Starting yesterday Bucharest is the only European capital city with a square dedicated to the Francophonie. Situated at the Libertatii Boulevard – Calea 13 Septembrie junction, on the right hand side of the Palace of Parliament (looking from Parliament in the direction of Unirii Square – a/n), the Square of the Francophonie was opened yesterday at noon by Foreign Minister Titus Corlatean and Bucharest Mayor Sorin Oprescu, in the presence of diplomats accredited to Bucharest, numerous personalities, journalists and residents of Bucharest. Pierre de Cocatrix – personal representative of the Secretary General of the Francophonie, Abdou Diouf, was also present. The event is part of a series that will take place this year, celebrating 20 years since Romania became a full member of the Institutional Francophonie, today the International Organisation of the Francophonie.

The name of the square – ‘Square of the Francophonie’ = was decided by the Bucharest City Council at the end of January, at the proposal of the Ministry of Foreign Affairs. In his speech on the occasion, FM Titus Corlatean said Romanian authorities must continue the consolidation of the Francophone heritage in Romania by fostering the study of the French language by young Romanians. In the context he reminded of the moment when Romania joined OIF 20 years ago, which strengthened ‘its identity as a country with a European destiny’. ‘However, we must take care to keep and consolidate this Francophone heritage by education and encouraging young people to use French more as means of access to the labour market as well as to latest technologies,’ said the foreign minister. He thanked Mayor Sorin Oprescu for acting on MAE’s request and setting up the Square of the Francophonie ‘in a very short time’, for the celebration of 20 years since Romania’s accession to OIF in 1993. Pierre de Cocatrix, in his turn, pointed out that Romania had become in the past years ‘a flag-ship country of the Francophonie’ in Central and Eastern Europe.
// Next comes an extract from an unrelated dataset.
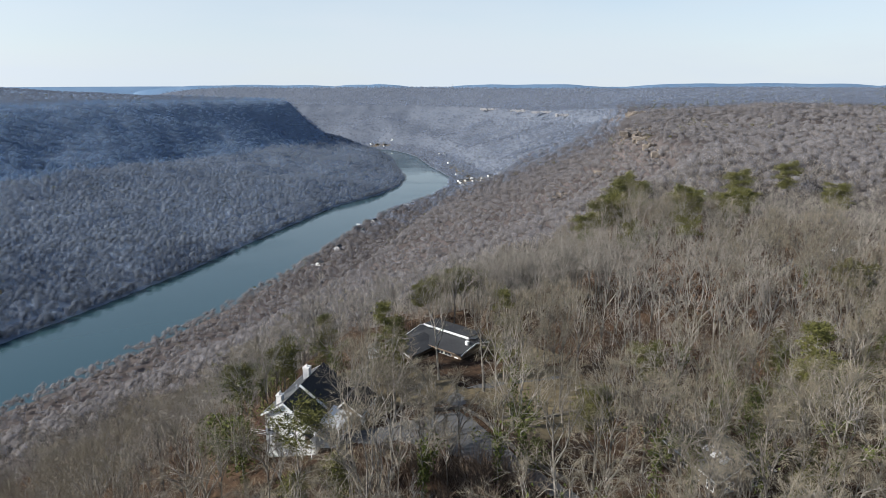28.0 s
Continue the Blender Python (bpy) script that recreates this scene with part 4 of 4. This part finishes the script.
for k, clad, x, y in ((3, False, -35, -80), (3, False, -39.5, -74), (1, False, -44.5, -77), (1, False, -23.5, -97), (2, True, -27.5, -89), (5, False, -14, -97), (3, True, -12.5, -104), (0, False, -21.5, -104), (1, False, -13, -63), (0, False, -6.5, -66), (5, False, 2.5, -71), (7, False, -60, -80), (7, False, -33.5, -85), (7, False, -43, -86), (7, True, -61, -91), (1, False, -12, -71), (3, False, -5.5, -76), (1, False, -18, -54.5), (3, False, 67, -65.6), (4, True, -52, -44), (7, True, -49, -41), (4, True, -41.4, -34), (2, True, -58, -66), (7, False, -54, -72.5), (4, False, -57, -76), (7, False, -46, -72), (2, False, -64, -69.5), (6, False, -66, -76), (3, False, 74, -49), (0, False, 43, -29), (5, False, 4, -65), (1, False, 35.5, -77), (6, False, -29.5, -82), (3, True, -24, -90), (3, False, -36, -61.5), (4, False, -34, -70.5), (7, False, -31, -62.5), (3, False, -1, -69), (4, False, 5, -58), (3, False, 9, -52), (6, False, -31.5, -78), (0, False, -33.5, -66.8), (0, False, -14, -68), (5, True, -16.5, -77), (3, False, -8, -73), (4, False, 10, -110), (7, False, 11, -97), (4, True, -7, -105), (7, False, 11, -105.5), (4, False, -7.5, -97), (7, False, 13, -47), (6, True, -55, -52), (2, True, -37, -48)):
    plant_tree(k, clad, pose(x, y, float(land(x, y)), 0, 0, 40 * k))

MID = []
for k in range(8):
    (tv, tf), (cv, cf), _ = bare_tree(90 + k, 17, 6, 5, 4, 4, 0.021, 1.2 + 0.15 * (k % 3), True)
    MID.append((np.concatenate([tv, cv]) / 17, np.concatenate([tf, cf + len(tv)]), len(tf)))
mx, my = px[mid_i], py[mid_i]
tall_m = nrng.uniform(12, 18, len(mx)) + 3 * (mx > 25) - 2 * ((mx > 58) & (my > -30))
rx, ry = nrng.uniform(8, 52, 150), nrng.uniform(-46, -4, 150)
dn, inn = to_lines(rx, ry, NEAR_TOP, True)
keep = (dn < 26) & (inn | (dn < 6)) & free(rx, ry)
mx, my = np.concatenate([mx, rx[keep]]), np.concatenate([my, ry[keep]])
tall_m = np.concatenate([tall_m, nrng.uniform(11, 18.5, keep.sum())])
planted("woods", MID, mx, my, tall_m, LIMB, "bare winter woods covering the tableland", "woods", nrng, twigs=TWIG)
LIGHT, LIGHT_SPRAY = [], []
for k in range(8):
    (tv, tf), (cv, cf), (hv, hf) = bare_tree(120 + k, 17, 6, 4, 2, 4, 0.03, 1.65, True)
    LIGHT_SPRAY.append((hv / 17, hf))
    LIGHT.append((np.concatenate([tv, cv]) / 17, np.concatenate([tf, cf + len(tv)]), len(tf)))
lx, ly = scatter(191, 400, 8.2, 10.5, -80, 92)
thin = nrng.random(len(lx)) > ease(np.hypot(lx, ly + 90), 280, 400)
lx, ly = lx[thin], ly[thin]
keep = (to_river(lx, ly)[0] > 6) & free(lx, ly)
lx, ly = lx[keep], ly[keep]
tall_l = nrng.uniform(10, 15.5, len(lx))
planted("fine_twigs", LIGHT_SPRAY, lx, ly, tall_l, TWIG_SPRAY, "soft grey sprays of fine twigs over the bare slope woods", "twigs", nrng, smooth=True)
planted("woods", LIGHT, lx, ly, tall_l, LIMB, "bare winter woods on the slope and tableland", "woods", nrng, twigs=TWIG)

BUSH = []
for k in range(6):
    rng = random.Random(400 + k)
    w = Wood(rng)
    for _ in range(20):
        p = Vector((rng.gauss(0, .14), rng.gauss(0, .14), 0))
        q = p + aim(rng, rng.uniform(0.2, 0.9), 1.0) * rng.uniform(0.5, 1.0)
        w.twig(p, q, 0.012)
        w.twig(p.lerp(q, 0.4), q + Vector((rng.gauss(0, .2), rng.gauss(0, .2), 0.1)), 0.010)
    BUSH.append(w.arrays())
bx, by = scatter(4, 230, 4.0, 6.5, -180, 180, (0, -80))
keep = free(bx, by, 0.93) & ((np.hypot(bx - 5, by + 20) < 112) | (by > -140 + 0.2 * (np.abs(bx) + 94)))
keep &= nrng.random(len(bx)) < np.where((bx < -28) & (by < -74), 1.0, 0.62)
bx, by = bx[keep], by[keep]
sx, sy = nrng.uniform(-64, -24, 260), nrng.uniform(-104, -76, 260)
keep = free(sx, sy)
bx, by = np.concatenate([bx, sx[keep]]), np.concatenate([by, sy[keep]])
tall_b = nrng.uniform(2.2, 6.5, len(bx))
# low scrub on the bank below the white house
sx, sy = nrng.uniform(-64, -49, 110), nrng.uniform(-86, -67, 110)
bx, by, tall_b = np.concatenate([bx, sx]), np.concatenate([by, sy]), np.concatenate([tall_b, nrng.uniform(1.4, 3.2, 110)])
planted("brush", BUSH, bx, by, tall_b, BRUSH, "grey-brown leafless brush under the trees", "brush", nrng)
LEAFY = []
for k in range(4):
    rng = random.Random(430 + k)
    w = Wood(rng)
    for _ in range(70):
        a, r = rng.uniform(0, 6.283), math.sqrt(rng.random()) * 0.45
        p = Vector((math.cos(a) * r, math.sin(a) * r, rng.uniform(0.15, 1.0)))
        w.blade(p, p + aim(rng, 1, rng.uniform(-.5, .5)) * 0.10, 0.045)
    LEAFY.append(w.arrays())
i = nrng.choice(len(bx), 330, replace=False)
i = i[(lattice(bx[i] / 40, by[i] / 40, 9) > -0.1)]
planted("withered_shrubs", LEAFY, bx[i] + 1.5, by[i], nrng.uniform(2, 5, len(i)) * np.where(bx[i] > 30, 1.7, 1.0), DEAD_LEAF, "shrubs still holding russet withered leaves", "shrubs", nrng)
ox, oy = 80 + nrng.normal(0, 1, 90) * 20, -36 + nrng.normal(0, 1, 90) * 16
planted("withered_oaks", LEAFY, ox, oy, nrng.uniform(3, 8, 90), DEAD_LEAF, "young oaks still holding russet withered leaves", "oaks", nrng)

# far woods, by the lie of the land and by how much haze tints them
CLUMPS = [crown_clump(200 + k, 5) for k in range(14)]
FINE = [fine_crown(270 + k) for k in range(12)]
FINE_SPRAY = [fine_spray(290 + k) for k in range(10)]
COARSE = [crown_clump(240 + k, 4) for k in range(10)]
parts = [scatter(235, 1900, 7.2, 10.2, -82, 80), scatter(1900, 2900, 10.5, 16, -78, 76), scatter(2900, 4650, 17, 38, -84, 80)]
fx, fy = (np.concatenate([p[k] for p in parts]) for k in (0, 1))
fx, fy = fx + nrng.normal(0, 2.6, len(fx)), fy + nrng.normal(0, 2.6, len(fx))
thin = nrng.random(len(fx)) < 0.5 + ease(np.hypot(fx, fy + 90), 240, 420)
fx, fy = fx[thin], fy[thin]
bank, side = to_river(fx, fy)
keep = (bank > 2) & free(fx, fy)
fx, fy, bank, side = fx[keep], fy[keep], bank[keep], side[keep]
d = np.hypot(fx, fy + 90)
size = nrng.uniform(8.5, 16.5, len(fx)) * (1 + 0.32 * ease(d, 900, 4200))
# a taller fringe along both banks
ex, ey = [], []
for (ax, ay, aw), (bx_, by_, bw) in zip(RIVER[2:], RIVER[3:-2]):
    run = math.hypot(bx_ - ax, by_ - ay)
    n = int(run / 4.2)
    t = (np.arange(n) + nrng.random(n)) / n
    off = (aw + (bw - aw) * t + nrng.uniform(2, 13, n)) * np.where(nrng.random(n) < 0.5, 1, -1)
    ex.append(ax + (bx_ - ax) * t - (by_ - ay) / run * off)
    ey.append(ay + (by_ - ay) * t + (bx_ - ax) / run * off)
ex, ey = np.concatenate(ex), np.concatenate(ey)
ebank, eside = to_river(ex, ey)
keep = (ebank > 1) & free(ex, ey)
fx, fy, bank, side = (np.concatenate([p, q[keep]]) for p, q in ((fx, ex), (fy, ey), (bank, ebank), (side, eside)))
size = np.concatenate([size, nrng.uniform(11, 17, keep.sum())])
d = np.hypot(fx, fy + 90)
df, inf_ = to_lines(fx, fy, FAR_TOP, True)
thin = ~(inf_ & (df > 220)) | (nrng.random(len(fx)) < 0.5)
fx, fy, bank, side, size, d, df, inf_ = (q[thin] for q in (fx, fy, bank, side, size, d, df, inf_))
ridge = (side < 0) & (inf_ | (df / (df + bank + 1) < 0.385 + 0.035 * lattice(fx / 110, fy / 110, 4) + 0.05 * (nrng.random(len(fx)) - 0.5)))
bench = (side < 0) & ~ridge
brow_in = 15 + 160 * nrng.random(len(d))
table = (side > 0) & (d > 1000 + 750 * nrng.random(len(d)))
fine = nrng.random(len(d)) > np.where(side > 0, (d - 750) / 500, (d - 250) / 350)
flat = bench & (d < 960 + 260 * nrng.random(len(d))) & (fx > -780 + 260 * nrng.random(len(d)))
for name, pick, mat, label in (("bench_woods", bench & ~flat, HAZED_BENCH, "bare winter woods on the river bench with haze in their colour"), ("bench_woods", flat, HAZED_FLAT, "bare winter woods on the low river flat, tinted for thinner haze"), ("ridge_woods", ridge & ~(inf_ & (df > brow_in)), HAZED_RIDGE, "bare winter woods on the far ridge, tinted blue for haze"),
                               ("brow_woods", ridge & inf_ & (df > brow_in), HAZED_BROW, "bare winter woods on top of the far ridge, tinted for haze"), ("rim_woods", table, HAZED_TABLE, "bare winter woods on the far tableland, tinted bluish for haze"), ("slope_woods", (side > 0) & ~table, WOODS, "bare grey-brown winter woods on the gorge slope")):
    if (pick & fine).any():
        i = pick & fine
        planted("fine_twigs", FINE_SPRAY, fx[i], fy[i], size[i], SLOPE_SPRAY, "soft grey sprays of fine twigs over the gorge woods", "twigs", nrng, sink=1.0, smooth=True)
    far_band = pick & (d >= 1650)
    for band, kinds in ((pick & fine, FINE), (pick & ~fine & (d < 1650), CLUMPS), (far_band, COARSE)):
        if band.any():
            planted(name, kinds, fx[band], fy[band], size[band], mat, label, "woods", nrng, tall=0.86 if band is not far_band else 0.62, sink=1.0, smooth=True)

# woods behind the flight, closing the place
wx, wy = scatter(60, 330, 9.5, 12, -180, 180)
keep = ~((np.hypot(wx - 5, wy + 20) < 112) | (wy > -140 + 0.2 * (np.abs(wx) + 94))) & (to_river(wx, wy)[0] > 4)
planted("woods", FINE, wx[keep], wy[keep], nrng.uniform(13, 19, keep.sum()), TWIG, "bare winter woods behind the overlook", "woods", nrng)
planted("fine_twigs", FINE_SPRAY, wx[keep], wy[keep], nrng.uniform(13, 18, keep.sum()), TWIG_SPRAY, "soft grey sprays of fine twigs behind the overlook", "twigs", nrng, smooth=True)

# ---- pines and evergreens ----
PINES = [pine_tree(300 + k, h, n, 110, fl, 1.0, low) for k, (h, n, fl, low) in enumerate([(16, 54, 0, 0), (13, 50, 0, 0), (14, 48, 1, 0.5), (12, 44, 1, 0.5), (16, 60, 0, 0), (15, 24, 1, 0.72)])]
pine_protos = {}


def plant_pine(k, x, y, s=1.0):
    m = Matrix.LocRotScale((x, y, float(land(x, y))), Euler((0, 0, nrng.uniform(0, 6.28))), (s, s, s))
    if k in pine_protos:
        ob = copy_thing(pine_protos[k], m)
        ob.matrix_basis = m
        return ob
    (tv, tf), (cv, cf) = PINES[k]
    top = new("pine_tree")
    new("trunk", tri_mesh("trunk", tv, tf, BARK, True)).parent = top
    new("crown", tri_mesh("crown", cv, cf, NEEDLES)).parent = top
    top.matrix_basis = m
    pine_protos[k] = top
    return tagged(top, "green conical pine among bare trees" if k in (0, 1, 4) else "green flat-crowned pine among bare trees", "pine", "pines on the tableland")


for k, x, y, s in [(0, -28.3, -52.6, 0.97), (4, -6, -59.3, 1.0), (5, -53.0, -79.5, 1.1), (2, 6, -20, 0.86), (3, 1, -16.5, 0.9), (2, 11, -18, 0.8), (3, -4, -20, 0.8), (2, 18, -16, 0.75), (2, 107, -5, 1.1), (0, -36, -41, 0.8), (2, -45, -42, 0.8),
                   (1, -23, -46, 0.8), (3, 131, 37, 1.1), (2, 81, 15, 0.9), (3, 126, 8, 1.0), (2, 124, -10, 1.0), (2, 205, 20, 1.1), (3, 182, -16, 1.1), (2, 246, -19, 1.1), (3, 238, -28, 1.1), (5, 70.6, -82, 0.86), (1, 44, -100, 0.75),
                   (5, 79.4, -30.8, 0.86), (3, 74, -14, 0.9), (1, 6, -113, 0.7), (4, 20.5, -104.5, 1.2), (2, 8, -83, 0.85), (2, 90, 18, 1.0), (3, 104, 24, 1.1), (2, 110, 29, 1.1), (1, 37, -88, 0.8), (1, -51, -87.5, 0.9), (1, -56, -85.5, 0.85), (1, -49, -94, 0.65),
                   (2, -55, -50, 0.85), (2, 137, 52, 1.1), (4, 19.6, -126, 1.2), (1, -1, -116, 0.7), (2, -13, -93, 0.9), (2, 95, 16, 1.0), (3, 150, 0, 1.0), (2, 160, 12, 1.1)]:
    plant_pine(k, x, y, s * (1.5 if x > 70 else 1.12))
i = nrng.choice(len(fx), 2600, replace=False)
i = i[(lattice(fx[i] / 170, fy[i] / 170, 21) > 0.25)]
SMALL_PINES = []
for k in range(4):
    (tv, tf), (cv, cf) = pine_tree(330 + k, 12, 12, 4, k % 2, 5.0)
    cv = cv * np.array([1.0, 1.0, 1.0])
    SMALL_PINES.append((cv / 12, cf))
planted("far_pines", SMALL_PINES, fx[i] + 3, fy[i], size[i] * 1.3, NEEDLES, "dark green pines scattered through the far woods", "pines", nrng)


def evergreen_bush(x, y, s):
    rng = random.Random(int(x * 10))
    w, stem = Wood(rng), Wood(rng)
    stem.limb([Vector((0, 0, -0.3)), Vector((0, 0, 0.8))], [0.03, 0.015], 5)
    for _ in range(1100):
        a, r, z = rng.uniform(0, 6.283), rng.random() ** 0.5 * 0.42, rng.uniform(0.08, 1.0)
        r *= math.sqrt(max(0.05, 1 - (z - 0.4) ** 2 / 0.4))
        p = Vector((math.cos(a) * r, math.sin(a) * r, z))
        w.blade(p, p + aim(rng, 1, rng.uniform(-.4, .7)) * 0.05, 0.023)
    top = new("evergreen_bush")
    new("stem", tri_mesh("stem", *stem.arrays(), BARK)).parent = top
    new("foliage", tri_mesh("foliage", *w.arrays(), IVY)).parent = top
    top.matrix_basis = Matrix.LocRotScale((x, y, float(land(x, y))), None, (s, s, s))
    return tagged(top, "dense dark green evergreen bush under bare trees", "bush", "evergreen bushes")


for x, y, s in [(16, -98, 7), (22, -94, 6), (12, -94, 6), (28, -97, 6), (-58, -60, 9), (-60, -55, 8), (10.5, -103, 5), (-20, -88, 5), (-45, -39, 8), (40, -96, 5), (33, -104, 6)]:
    evergreen_bush(x, y, s)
He reminded of the Sommet de la Francophonie organised in Bucharest in 2006, the establishment and financing by the Romanian Government or the doctoral and post-doctoral scholarship research programme ‘Eugen Ionescu’, as well as the training of Romanian civil servants in French.  Mayor General Sorin Oprescu said Bucharest needs a place like that ‘to prove again our membership of the French speaking family where we have been de facto for 150 years and, institutionally for 20 years’. On the occasion, Oprescu reminded of a few names of ‘titans of Romanian thinking and spirit’ who, in his opinion, should be carved on the pedestal of the monument in the Francophonie Square, including Constantin Brancusi, Emil Cioran, Elvira Popescu and Nicolae Paulescu.

The Mayor of Bucharest noted that the Square of the Francophonie stands on a former nobleman’s court that burned in 1812. Both the space and the monument standing in the new square – including two plaques, one in French and one in Romanian dedicated to the event yesterday – were done by the Municipality. Mediafax quotes representatives of the Bucharest Municipality as saying that the monument in the Square of the Francophonie cost approximately EUR 8,000.